Nei prossimi mesi faremo memoria di don Lorenzo Milani, nel cinquantesimo della morte avvenuta a Firenze il 26 giugno 1967. Don Lorenzo terminava cosi “Esperienze Pastorali”, il testo dove rileggeva l’avventura sacerdotale a a San Donato di Calenzano, la sua prima destinazione:

Per un prete, quale tragedia più grossa di questa potrà mai venire? Esser liberi, avere in mano sacramenti, Camera, Senato, stampa, radio, campanili, pulpiti, scuola e con tutta questa dovizia di mezzi divini e umani raccogliere il bel frutto di essere derisi dai poveri, odiati dai più deboli, amati dai più forti. Aver la chiesa vuota.

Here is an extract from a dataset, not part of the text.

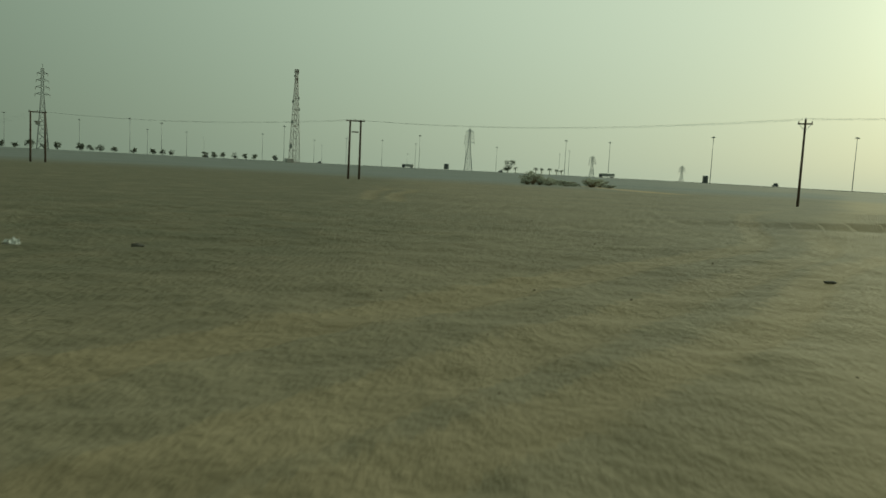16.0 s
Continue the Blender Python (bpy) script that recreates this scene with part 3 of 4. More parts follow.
    part("arm", bm, WIPER, wiper, "grey-brown wiper arm")
    bm = bmesh.new()
    box(bm, (MID - 0.72, -0.02, -0.62), (MID + 0.72, 0.40, -0.292), 0.03)
    part("dashboard", bm, CLOTH, car, "dark grey dashboard")

    # body: wings, nose, sills, cabin shell
    for side in (-1, 1):
        bm = bmesh.new()
        outer = []
        for y, z0, z1 in ((0.60, -0.252, -0.98), (0.72, -0.254, -0.62), (0.98, -0.280, -0.62), (1.12, -0.310, -0.98), (1.26, -0.35, -1.0)):
            xo = MID + side * (half(min(y, 1.05)) + 0.002)
            outer.append((bm.verts.new((xo, y, z0 - 0.02)), bm.verts.new((xo + side * 0.03, y, (z0 + z1) / 2)), bm.verts.new((xo, y, z1)), bm.verts.new((xo - side * 0.1, y, z0 - 0.06))))
        for p, q in zip(outer, outer[1:]):
            for k in range(3):
                a, b = (p[(3, 0, 1)[k]], p[(0, 1, 2)[k]]), (q[(3, 0, 1)[k]], q[(0, 1, 2)[k]])
                bm.faces.new((a[0], a[1], b[1], b[0]) if side > 0 else (a[1], a[0], b[0], b[1]))
        part("wing", bm, PAINT, car, "", True)
    bm = bmesh.new()
    box(bm, (MID - 0.62, 1.16, -0.62), (MID + 0.62, 1.305, -0.345), 0.03)
    grille = part("grille", bm, BLACK, car, "dark grille")
    for k in range(5):
        bm = bmesh.new()
        box(bm, (MID - 0.40, 1.30, -0.585 + 0.045 * k), (MID + 0.40, 1.318, -0.565 + 0.045 * k), 0.004)
        part("grille_bar", bm, CHROME, grille)
    for side in (-1, 1):
        bm = bmesh.new()
        box(bm, (MID + side * 0.52 - 0.10, 1.26, -0.55), (MID + side * 0.52 + 0.10, 1.325, -0.39), 0.02)
        part("headlight", bm, LENS, car, "clear headlight")
    bm = bmesh.new()
    box(bm, (MID - 0.86, 1.10, -0.92), (MID + 0.86, 1.42, -0.64), 0.05)
    part("bumper", bm, PAINT, car, "", True)
    bm = bmesh.new()
    box(bm, (MID - 0.84, -2.75, -1.08), (MID + 0.84, 0.36, -0.66), 0.06)
    part("floor_pan", bm, PAINT, car)
    for side in (-1, 1):
        bm = bmesh.new()
        x0, x1 = sorted((MID + side * 0.80, MID + side * 0.87))
        box(bm, (x0, -2.75, -0.72), (x1, 0.16, -0.262), 0.02)
        part("side_panel", bm, PAINT, car)
        bm = bmesh.new()
        tube(bm, [(MID + side * 0.82, 0.16, -0.27), (MID + side * 0.72, -0.30, 0.27)], [0.04, 0.035], 8)
        part("windscreen_pillar", bm, BLACK, car)
        bm = bmesh.new()
        tube(bm, [(MID + side * 0.81, -1.0, -0.27), (MID + side * 0.70, -1.05, 0.27)], 0.04, 8)
        part("door_pillar", bm, PAINT, car)
        bm = bmesh.new()
        tube(bm, [(MID + side * 0.81, -2.6, -0.27), (MID + side * 0.70, -2.5, 0.27)], 0.06, 8)
        part("rear_pillar", bm, PAINT, car)
    # roof out of view, added to keep the dashboard in shade
    bm = bmesh.new()
    box(bm, (MID - 0.76, -2.6, 0.25), (MID + 0.76, -0.28, 0.31), 0.025)
    part("roof", bm, PAINT, car)
    bm = bmesh.new()
    box(bm, (MID - 0.80, -2.75, -0.72), (MID + 0.80, -2.66, -0.262), 0.02)
    part("tailgate", bm, PAINT, car)
    # rear-view mirror: a rounded casing on a short stalk
    bm = bmesh.new()
    bmesh.ops.create_uvsphere(bm, u_segments=28, v_segments=14, radius=1)
    for v in bm.verts:
        x, y, z = v.co
        v.co = Vector((0.108 * math.copysign(abs(x) ** 0.85, x), 0.022 * y, 0.070 * math.copysign(abs(z) ** 0.9, z)))
    mirror = part("mirror_casing", bm, CLOTH, car, "dark rounded mirror casing", True, Matrix.Translation((-0.262, 0.268, 0.117)))
    bm = bmesh.new()
    tube(bm, [(0, 0.02, 0.03), (0.02, 0.05, 0.09), (0.02, 0.03, 0.14)], 0.010, 8)
    part("stalk", bm, CLOTH, mirror)
    for x in (MID - 0.74, MID + 0.74):
        for y in (0.85, -1.85):
            wheel = new("wheel")
            wheel.parent = car
            wheel.matrix_basis = Matrix.Translation((x, y, -1.045))
            bm = bmesh.new()
            lathe(bm, [(0.22, -0.10), (0.33, -0.115), (0.365, -0.09), (0.372, 0.0), (0.365, 0.09), (0.33, 0.115), (0.22, 0.10)], 32)
            part("tyre", bm, RUBBER, wheel, "", True)
            bm = bmesh.new()
            lathe(bm, [(0.02, -0.06), (0.10, -0.08), (0.22, -0.095), (0.22, 0.095), (0.10, 0.08), (0.02, 0.06)], 24)
            part("rim", bm, ALLOY, wheel, "", True)
    return car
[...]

Vedersela vuotare ogni giorno di più. Saper che presto sarà finita per la fede dei poveri. Non ti vien fatto di domandarti se la persecuzione potrà esser peggio di tutto questo?

Era la fine degli anni Cinquanta, nei giorni dell’onnipotenza, quando l’Italia sembrava la nazione cattolica per eccellenza, e invece la crisi era dietro l’angolo. E oggi la sfida per la Chiesa – anche per la nostra straordinaria e generosa Chiesa bergamasca – resta sempre la stessa, da due millenni: conservare il nucleo della fede, far parlare Dio nel cuore e nella vita degli uomini e delle donne delle nostre comunità. Se questo accade veramente, avremo una terra più vicina al sogno di Dio. Certamente più solidale, accogliente e inclusiva di quanto non lo sia oggi. Se non accade, un giorno ci verrà chiesto dove eravamo, che Vangelo leggevamo e di quale Dio davamo testimonianza.